▶ [Dataset section]
_ _ _ _ _ _ _

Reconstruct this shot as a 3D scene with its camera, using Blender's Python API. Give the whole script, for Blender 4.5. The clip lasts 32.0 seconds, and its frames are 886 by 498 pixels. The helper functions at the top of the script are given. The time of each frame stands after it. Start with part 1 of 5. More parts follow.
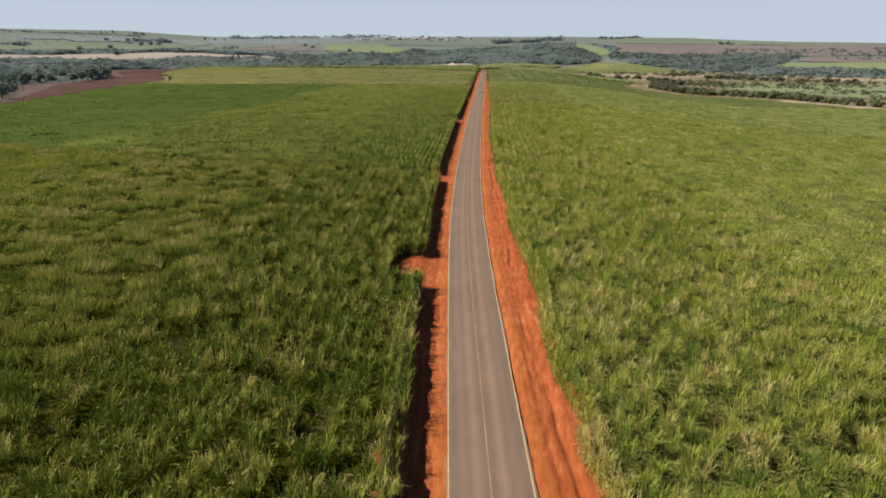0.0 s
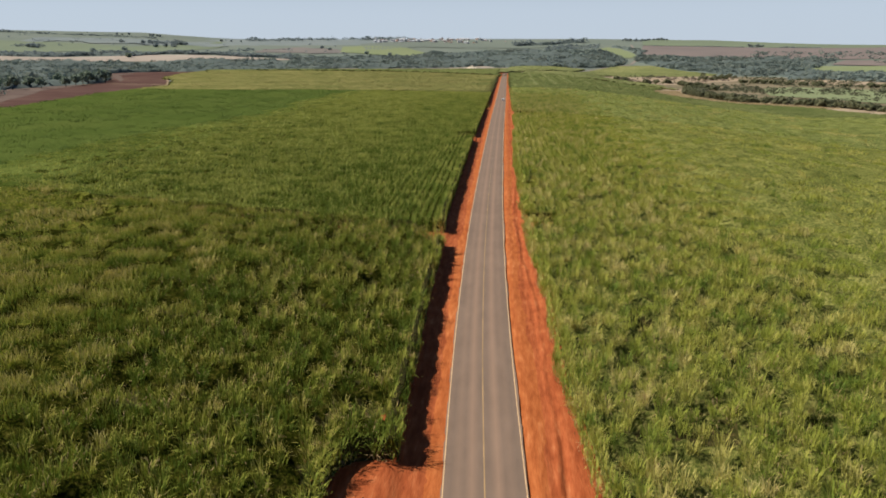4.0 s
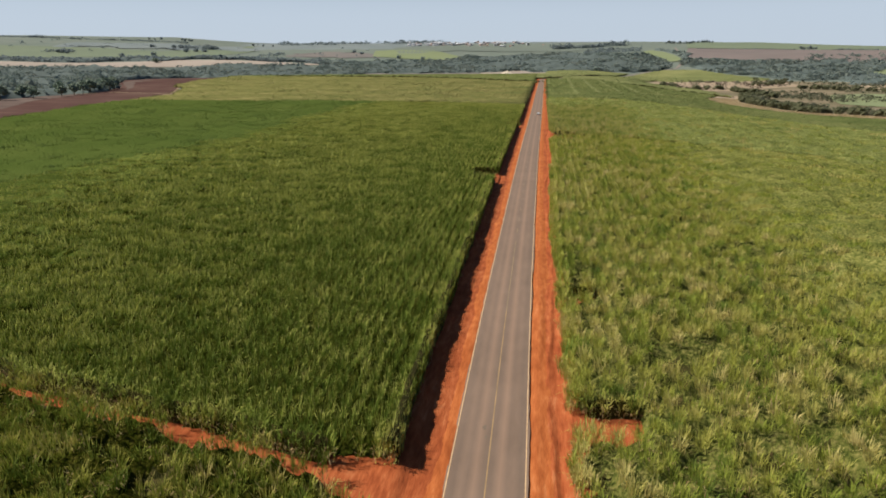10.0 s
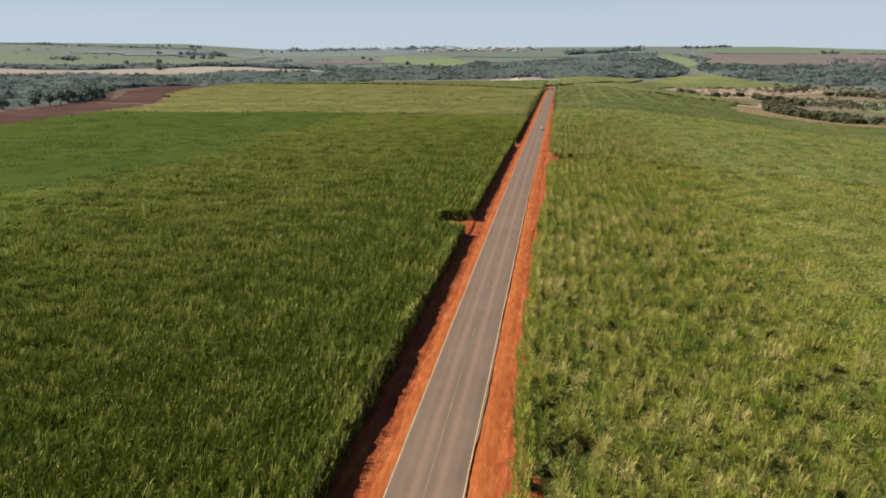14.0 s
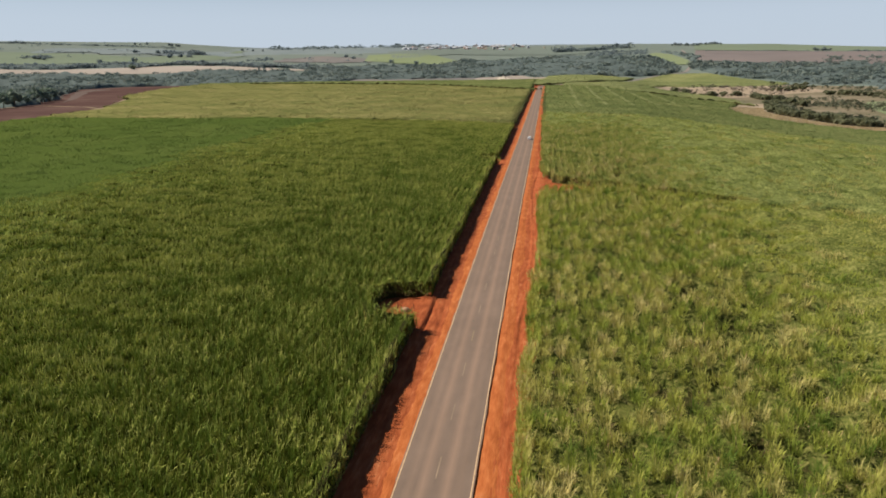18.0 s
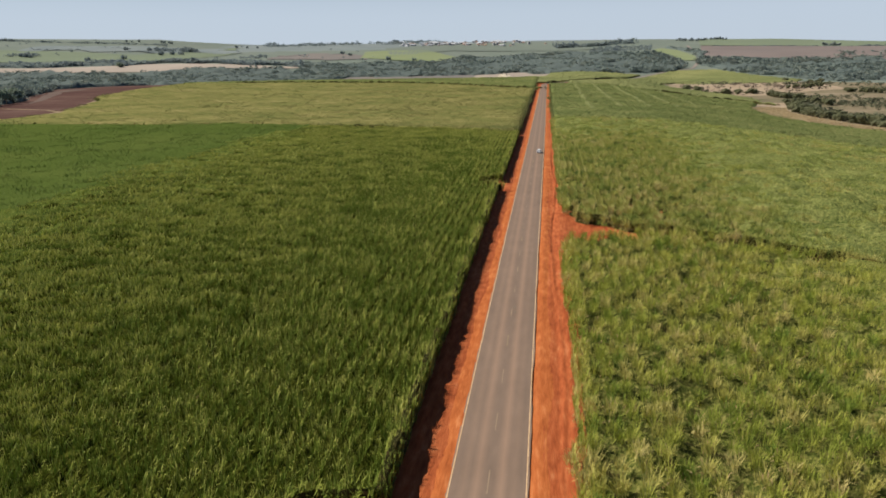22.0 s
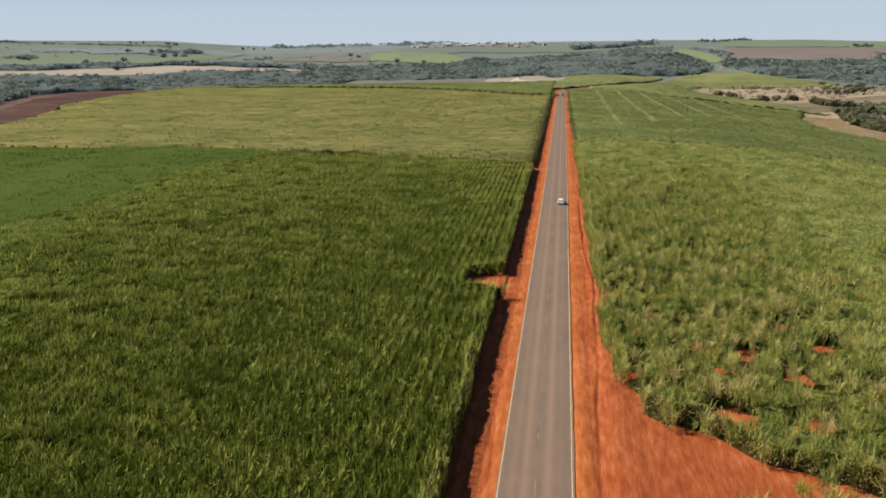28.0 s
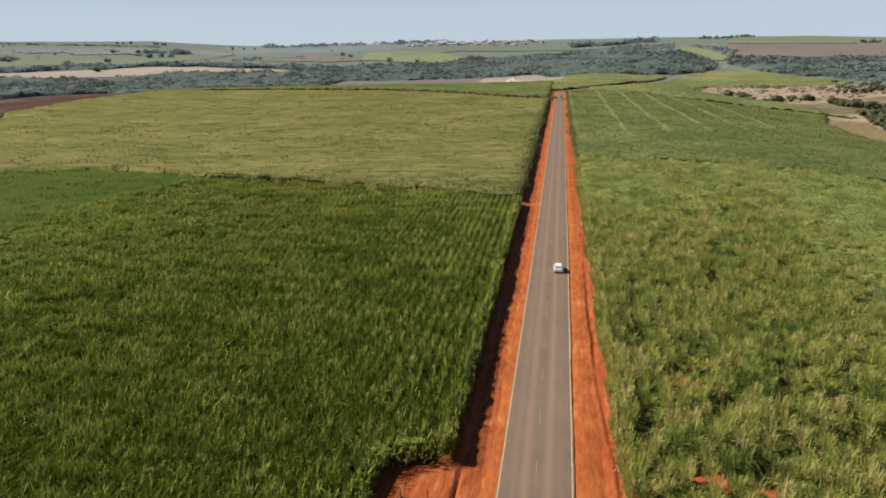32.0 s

_ _ _ _ _ _ _

▶ [Task directions]
Return the listing above unchanged, apart from dropping its pictures.

▶ [Complete answer]
Reconstruct this shot as a 3D scene with its camera, using Blender's Python API. Give the whole script, for Blender 4.5. The clip lasts 32.0 seconds, and its frames are 886 by 498 pixels. The helper functions at the top of the script are given. The time of each frame stands after it. Start with part 1 of 5. More parts follow.
0.0 s
4.0 s
10.0 s
14.0 s
18.0 s
22.0 s
28.0 s
32.0 s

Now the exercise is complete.